There were numerous occasions for the delegates to meet informally and discuss topics of common interest. This happened during coffee and lunch breaks, as well as during the conference dinner.
One special short guided tour of Siena was arranged at the end of the last day to help the delegates to get to know each other better.
The participants were shown around the sights of the city of Siena by a professional guide. They saw the spectacular Piazza del Campo, which fan-like shape fits the natural shape of the ground and is surrounded by renaissance buildings and numerous monuments. This provides the backdrop for the Corsa del Palio, fast horse race held twice a year, which dates back to the 15th century, and is a tradition representing the different neighbourhoods and very dear to the Sienese.
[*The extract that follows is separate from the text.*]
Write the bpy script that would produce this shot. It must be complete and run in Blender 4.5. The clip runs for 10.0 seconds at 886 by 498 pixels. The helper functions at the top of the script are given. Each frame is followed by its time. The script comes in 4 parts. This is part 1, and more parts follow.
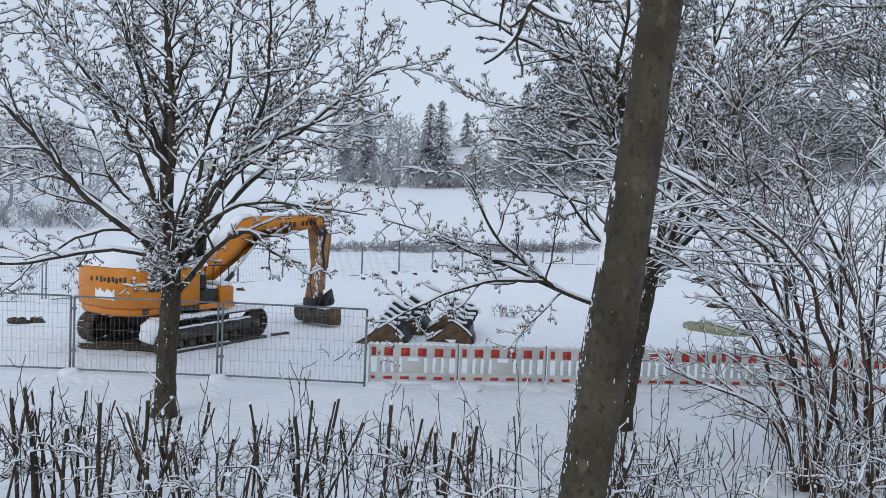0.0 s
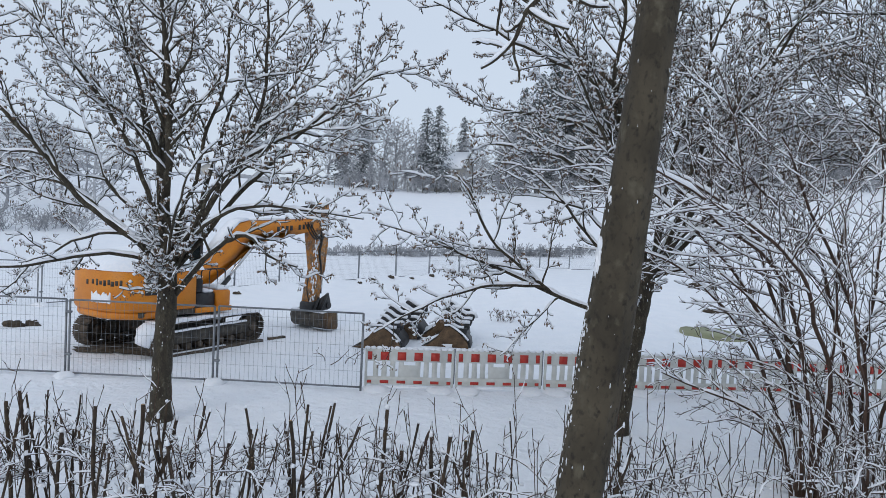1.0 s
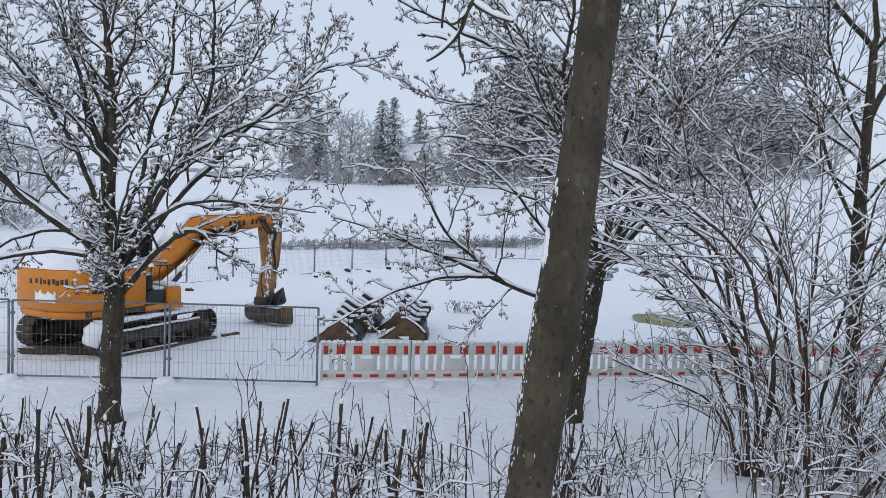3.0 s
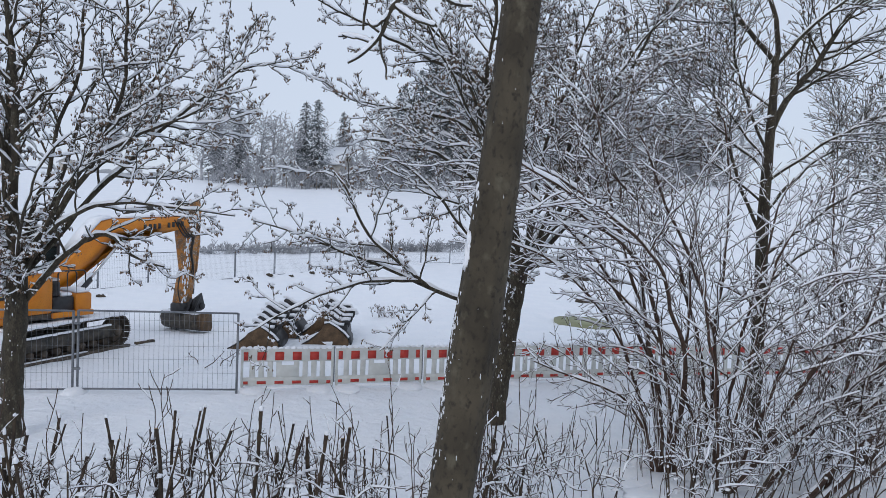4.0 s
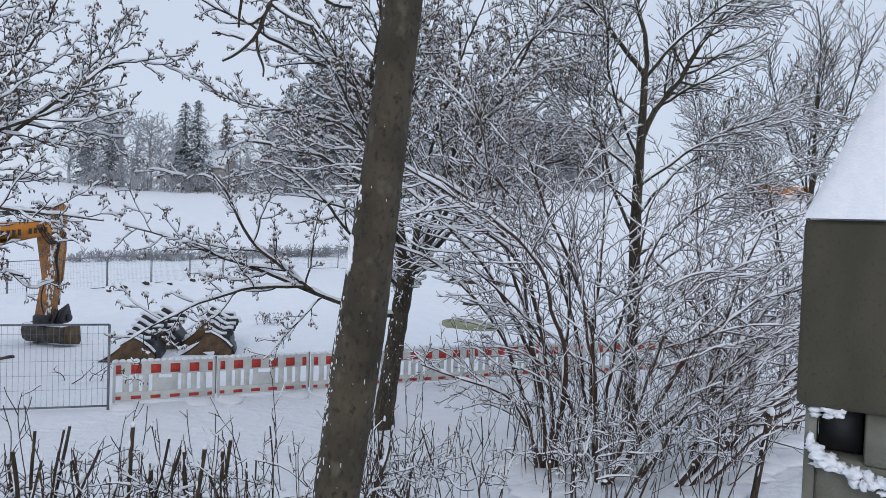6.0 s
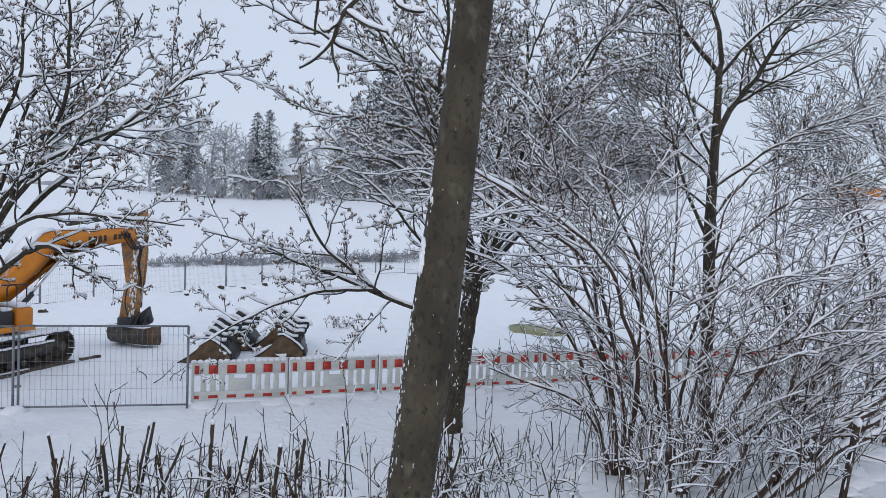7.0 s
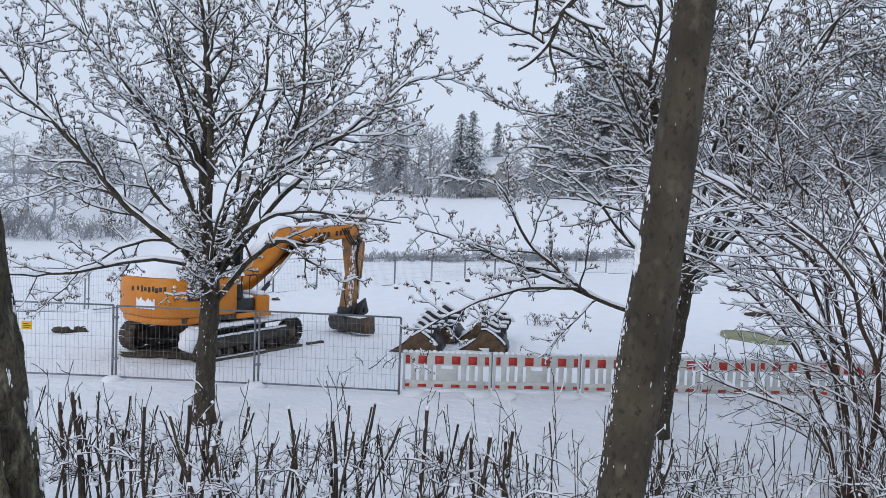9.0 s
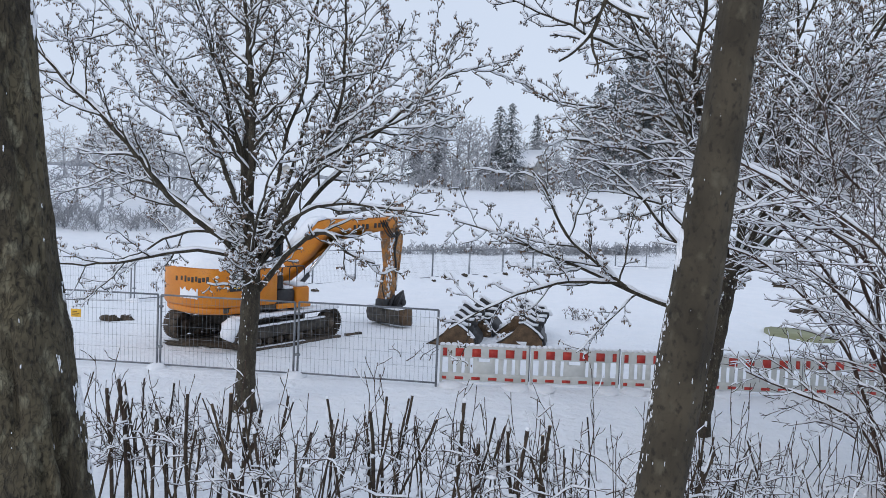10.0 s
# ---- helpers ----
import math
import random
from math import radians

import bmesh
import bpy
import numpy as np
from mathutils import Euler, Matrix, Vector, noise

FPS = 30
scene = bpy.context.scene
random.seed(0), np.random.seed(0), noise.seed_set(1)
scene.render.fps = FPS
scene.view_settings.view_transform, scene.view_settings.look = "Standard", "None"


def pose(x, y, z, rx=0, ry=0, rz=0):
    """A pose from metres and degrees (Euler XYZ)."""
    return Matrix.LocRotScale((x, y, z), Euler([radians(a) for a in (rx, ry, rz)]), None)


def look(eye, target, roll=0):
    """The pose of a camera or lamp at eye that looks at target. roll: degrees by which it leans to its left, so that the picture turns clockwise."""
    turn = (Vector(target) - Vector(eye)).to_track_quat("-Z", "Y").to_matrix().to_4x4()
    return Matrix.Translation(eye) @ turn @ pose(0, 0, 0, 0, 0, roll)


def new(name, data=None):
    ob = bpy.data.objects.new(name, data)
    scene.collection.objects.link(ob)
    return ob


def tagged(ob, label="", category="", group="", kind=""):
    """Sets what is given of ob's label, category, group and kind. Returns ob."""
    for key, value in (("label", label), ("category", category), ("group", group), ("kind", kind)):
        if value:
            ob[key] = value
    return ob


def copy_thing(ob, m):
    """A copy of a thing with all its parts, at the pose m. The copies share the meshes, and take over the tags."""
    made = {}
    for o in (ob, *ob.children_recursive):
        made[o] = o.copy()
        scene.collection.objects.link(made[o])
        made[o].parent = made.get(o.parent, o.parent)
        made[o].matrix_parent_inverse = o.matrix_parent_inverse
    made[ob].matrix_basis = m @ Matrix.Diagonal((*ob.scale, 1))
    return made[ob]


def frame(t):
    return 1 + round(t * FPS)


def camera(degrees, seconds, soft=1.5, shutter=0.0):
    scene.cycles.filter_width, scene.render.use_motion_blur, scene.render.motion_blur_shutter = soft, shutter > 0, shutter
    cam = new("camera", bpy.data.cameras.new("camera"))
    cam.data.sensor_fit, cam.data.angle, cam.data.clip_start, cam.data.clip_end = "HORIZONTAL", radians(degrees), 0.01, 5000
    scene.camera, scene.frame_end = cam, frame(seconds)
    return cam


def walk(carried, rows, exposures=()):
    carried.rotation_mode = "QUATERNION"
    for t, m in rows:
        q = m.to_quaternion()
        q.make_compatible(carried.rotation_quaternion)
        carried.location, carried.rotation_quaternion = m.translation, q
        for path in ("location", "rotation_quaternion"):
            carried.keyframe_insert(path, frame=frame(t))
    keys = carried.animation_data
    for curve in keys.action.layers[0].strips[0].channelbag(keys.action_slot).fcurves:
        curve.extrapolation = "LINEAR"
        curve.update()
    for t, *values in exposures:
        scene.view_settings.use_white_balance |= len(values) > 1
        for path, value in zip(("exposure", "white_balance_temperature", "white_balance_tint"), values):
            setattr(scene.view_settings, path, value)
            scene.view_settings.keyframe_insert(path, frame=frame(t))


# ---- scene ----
cam = camera(64.1, 10.0, soft=0.8)
PATH = [
    (0, (0.075, -0.283, 4.089), (0.0, 1.713, 3.992), 2.5),
    (0.5, (0.075, -0.284, 4.088), (0.003, 1.713, 4.0), 2.7),
    (1, (0.079, -0.285, 4.086), (0.012, 1.712, 4.002), 2.7),
    (1.5, (0.081, -0.281, 4.085), (0.008, 1.715, 3.987), 2.6),
    (2, (0.088, -0.274, 4.089), (0.01, 1.722, 3.981), 2.3),
    (2.2, (0.094, -0.266, 4.087), (0.018, 1.73, 3.98), 2.1),
    (3.3, (0.157, -0.299, 4.1), (0.289, 1.694, 4.003), 2.1),
    (3.5, (0.16, -0.289, 4.093), (0.342, 1.7, 4.002), 2.2),
    (4, (0.172, -0.288, 4.089), (0.436, 1.693, 4.007), 2.2),
    (4.5, (0.183, -0.293, 4.087), (0.527, 1.675, 4.012), 2.3),
    (5, (0.2, -0.293, 4.086), (0.607, 1.664, 4.021), 2.0),
    (5.5, (0.22, -0.277, 4.087), (0.722, 1.658, 4.024), 2.0),
    (5.7, (0.223, -0.274, 4.089), (0.762, 1.651, 4.027), 2.0),
    (6.15, (0.225, -0.276, 4.075), (0.797, 1.64, 4.018), 1.95),
    (6.8, (0.182, -0.281, 4.049), (0.633, 1.667, 4.001), 1.8),
    (7, (0.177, -0.277, 4.055), (0.566, 1.684, 4.006), 1.7),
    (7.5, (0.145, -0.302, 4.053), (0.367, 1.685, 4.003), 1.9),
    (8, (0.112, -0.325, 4.05), (0.167, 1.673, 3.998), 2.2),
    (8.5, (0.088, -0.335, 4.05), (0.035, 1.663, 3.989), 2.1),
    (9, (0.052, -0.359, 4.047), (-0.114, 1.632, 3.975), 2.0),
    (9.5, (0.034, -0.363, 4.049), (-0.225, 1.618, 3.964), 2.4),
    (10, (0.046, -0.35, 4.043), (-0.225, 1.628, 3.947), 2.3),
]
walk(cam, [(t, look(eye, target, roll)) for t, eye, target, roll in PATH],
     [(0.0, 0.03, 6500, 10), (2.0, 0.03, 6500, 10.5), (3.5, 0.03, 6500, 12.5), (7.0, 0.04, 6500, 12.5), (10.0, 0.12, 6500, 12.5)])

# ---- world, sun, exposure ----
world = bpy.data.worlds.new("overcast")
scene.world = world
world.use_nodes = True
wn, wl = world.node_tree.nodes, world.node_tree.links
sky = wn.new("ShaderNodeTexSky")
sky.sky_type, sky.sun_disc, sky.sun_elevation, sky.sun_rotation = "NISHITA", False, radians(24), radians(205)
cloud = wn.new("ShaderNodeTexNoise")
cloud.inputs["Scale"].default_value, cloud.inputs["Detail"].default_value = 1.6, 4.0
ramp = wn.new("ShaderNodeValToRGB")
ramp.color_ramp.elements[0].position, ramp.color_ramp.elements[0].color = 0.3, (6.7, 7.75, 9.35, 1)
ramp.color_ramp.elements[1].position, ramp.color_ramp.elements[1].color = 0.75, (7.5, 8.5, 9.9, 1)
mix = wn.new("ShaderNodeMix")
mix.data_type = "RGBA"
mix.inputs[0].default_value = 0.88
wl.new(cloud.outputs["Fac"], ramp.inputs["Fac"])
wl.new(sky.outputs["Color"], mix.inputs[6])
wl.new(ramp.outputs["Color"], mix.inputs[7])
wl.new(mix.outputs[2], wn["Background"].inputs["Color"])
wn["Background"].inputs["Strength"].default_value = 0.088
sun = new("sun", bpy.data.lights.new("sun", "SUN"))
sun.data.energy, sun.data.angle, sun.data.color = 0.65, radians(30), (1.0, 0.96, 0.9)
sun.matrix_world = look((-8, -18, 12), (0, 0, 0))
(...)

They also visited the Duomo (Cathedral) of Siena which dates back to the 12th century. Unique mosaic marble works cover the whole floor which is displayed during September.
The guide briefly described some highlights of the history of Siena and pointed out the current use of many of the heritage buildings during the tour.
Following the excursion the delegates proceeded to have the Conference Dinner in a well-known restaurant that prepares medieval banquets following old recipes. The restaurant itself is located in an old building dating from the 12th century. The excellent and unusual dishes were accompanied by a good selection of regional wines, including some of the red Chianti Vino Nobile for which Tuscany is renowned. Their qualities were described by a Sommelier who also explained the different procedures and types of grapes used in their making.
The evening was most pleasant and the delegates were able to enjoy each other’s company in a relaxed atmosphere.
The Conference was closed by Carlos who thanked the delegates for coming and hoped that they would attend other WIT Conferences.